### [THE TASK]
Pull every line of the entries that has the word "scene".

### [DATASET RECORDS]

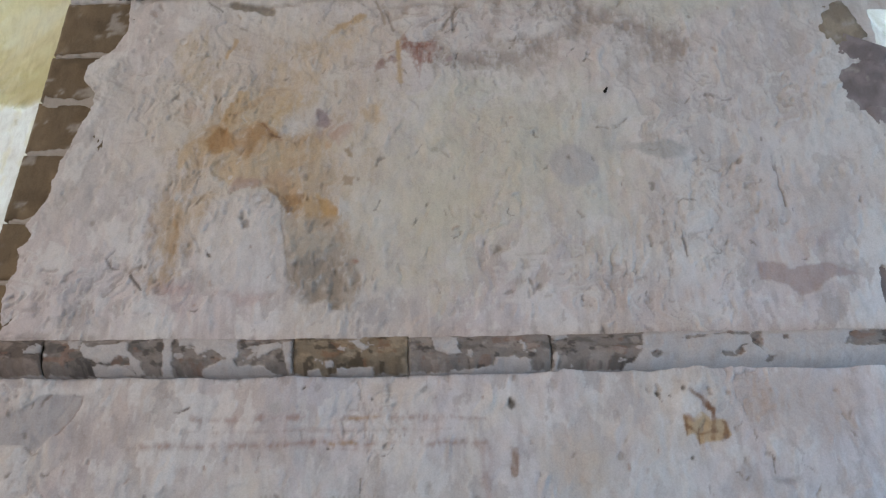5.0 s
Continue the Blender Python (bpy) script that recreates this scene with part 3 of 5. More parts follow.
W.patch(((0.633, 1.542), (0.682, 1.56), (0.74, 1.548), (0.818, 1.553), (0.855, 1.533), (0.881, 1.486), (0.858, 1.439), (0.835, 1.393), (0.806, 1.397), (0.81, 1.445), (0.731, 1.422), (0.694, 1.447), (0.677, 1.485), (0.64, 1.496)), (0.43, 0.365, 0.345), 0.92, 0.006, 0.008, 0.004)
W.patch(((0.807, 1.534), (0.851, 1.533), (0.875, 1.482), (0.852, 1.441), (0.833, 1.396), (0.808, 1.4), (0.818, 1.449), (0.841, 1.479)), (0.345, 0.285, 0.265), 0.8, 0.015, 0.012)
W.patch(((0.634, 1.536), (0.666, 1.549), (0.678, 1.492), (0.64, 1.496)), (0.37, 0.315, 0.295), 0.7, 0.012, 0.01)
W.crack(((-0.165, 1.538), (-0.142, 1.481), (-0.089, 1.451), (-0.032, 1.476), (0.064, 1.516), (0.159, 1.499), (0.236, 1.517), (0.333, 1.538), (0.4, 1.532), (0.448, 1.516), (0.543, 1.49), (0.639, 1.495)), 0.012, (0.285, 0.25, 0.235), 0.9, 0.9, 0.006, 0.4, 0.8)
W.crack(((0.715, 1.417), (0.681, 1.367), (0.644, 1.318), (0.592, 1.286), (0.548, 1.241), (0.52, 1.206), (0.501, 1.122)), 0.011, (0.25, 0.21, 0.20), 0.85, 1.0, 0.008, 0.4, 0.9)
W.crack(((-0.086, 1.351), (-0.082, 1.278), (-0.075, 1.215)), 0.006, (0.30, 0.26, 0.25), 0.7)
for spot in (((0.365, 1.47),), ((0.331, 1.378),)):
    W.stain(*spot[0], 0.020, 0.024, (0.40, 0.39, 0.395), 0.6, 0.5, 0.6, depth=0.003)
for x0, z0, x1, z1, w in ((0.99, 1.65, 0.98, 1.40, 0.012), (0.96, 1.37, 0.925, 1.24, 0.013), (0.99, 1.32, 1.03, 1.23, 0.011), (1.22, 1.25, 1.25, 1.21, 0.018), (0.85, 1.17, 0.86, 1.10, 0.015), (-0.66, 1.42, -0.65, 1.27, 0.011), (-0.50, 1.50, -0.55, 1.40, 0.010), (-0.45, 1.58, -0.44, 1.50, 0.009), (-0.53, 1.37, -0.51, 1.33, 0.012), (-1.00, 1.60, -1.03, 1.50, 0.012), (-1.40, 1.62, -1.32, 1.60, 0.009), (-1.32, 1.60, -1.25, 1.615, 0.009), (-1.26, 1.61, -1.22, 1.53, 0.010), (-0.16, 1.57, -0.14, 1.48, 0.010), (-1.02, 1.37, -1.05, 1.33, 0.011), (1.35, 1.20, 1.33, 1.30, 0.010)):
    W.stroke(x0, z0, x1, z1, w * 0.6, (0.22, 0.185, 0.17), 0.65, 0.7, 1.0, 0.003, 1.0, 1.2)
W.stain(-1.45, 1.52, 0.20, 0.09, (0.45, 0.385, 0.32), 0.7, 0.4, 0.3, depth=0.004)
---
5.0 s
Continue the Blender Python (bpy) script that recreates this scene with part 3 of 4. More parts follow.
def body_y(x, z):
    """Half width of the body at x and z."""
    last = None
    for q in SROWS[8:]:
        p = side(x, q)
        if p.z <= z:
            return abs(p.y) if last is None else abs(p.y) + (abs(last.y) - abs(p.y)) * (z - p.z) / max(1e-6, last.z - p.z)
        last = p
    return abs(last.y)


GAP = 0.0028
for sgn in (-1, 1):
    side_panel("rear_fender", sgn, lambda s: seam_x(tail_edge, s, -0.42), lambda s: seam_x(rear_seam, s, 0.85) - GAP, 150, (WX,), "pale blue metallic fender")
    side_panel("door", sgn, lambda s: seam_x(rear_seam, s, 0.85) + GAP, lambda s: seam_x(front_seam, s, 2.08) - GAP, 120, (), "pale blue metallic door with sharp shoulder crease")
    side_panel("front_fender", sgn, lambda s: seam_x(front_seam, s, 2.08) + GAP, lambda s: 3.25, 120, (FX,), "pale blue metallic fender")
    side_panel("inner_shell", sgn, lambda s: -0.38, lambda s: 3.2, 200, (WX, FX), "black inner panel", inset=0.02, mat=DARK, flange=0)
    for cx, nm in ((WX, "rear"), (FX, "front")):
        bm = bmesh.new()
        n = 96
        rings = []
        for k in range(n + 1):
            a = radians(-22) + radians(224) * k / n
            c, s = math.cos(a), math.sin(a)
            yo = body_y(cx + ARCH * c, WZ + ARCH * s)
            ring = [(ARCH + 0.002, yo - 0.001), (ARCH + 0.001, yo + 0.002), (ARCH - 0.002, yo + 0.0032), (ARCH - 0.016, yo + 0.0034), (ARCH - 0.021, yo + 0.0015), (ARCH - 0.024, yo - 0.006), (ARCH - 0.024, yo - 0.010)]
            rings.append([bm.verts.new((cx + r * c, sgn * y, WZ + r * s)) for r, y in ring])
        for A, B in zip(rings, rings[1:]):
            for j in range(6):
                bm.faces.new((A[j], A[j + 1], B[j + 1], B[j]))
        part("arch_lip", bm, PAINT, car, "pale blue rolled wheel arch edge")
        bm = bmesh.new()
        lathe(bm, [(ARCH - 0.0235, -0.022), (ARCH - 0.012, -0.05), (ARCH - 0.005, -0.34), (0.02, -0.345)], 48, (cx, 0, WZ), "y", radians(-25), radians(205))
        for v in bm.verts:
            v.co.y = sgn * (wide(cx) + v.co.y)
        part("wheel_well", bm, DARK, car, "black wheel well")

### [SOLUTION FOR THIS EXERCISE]
Continue the Blender Python (bpy) script that recreates this scene with part 3 of 5. More parts follow.
Continue the Blender Python (bpy) script that recreates this scene with part 3 of 4. More parts follow.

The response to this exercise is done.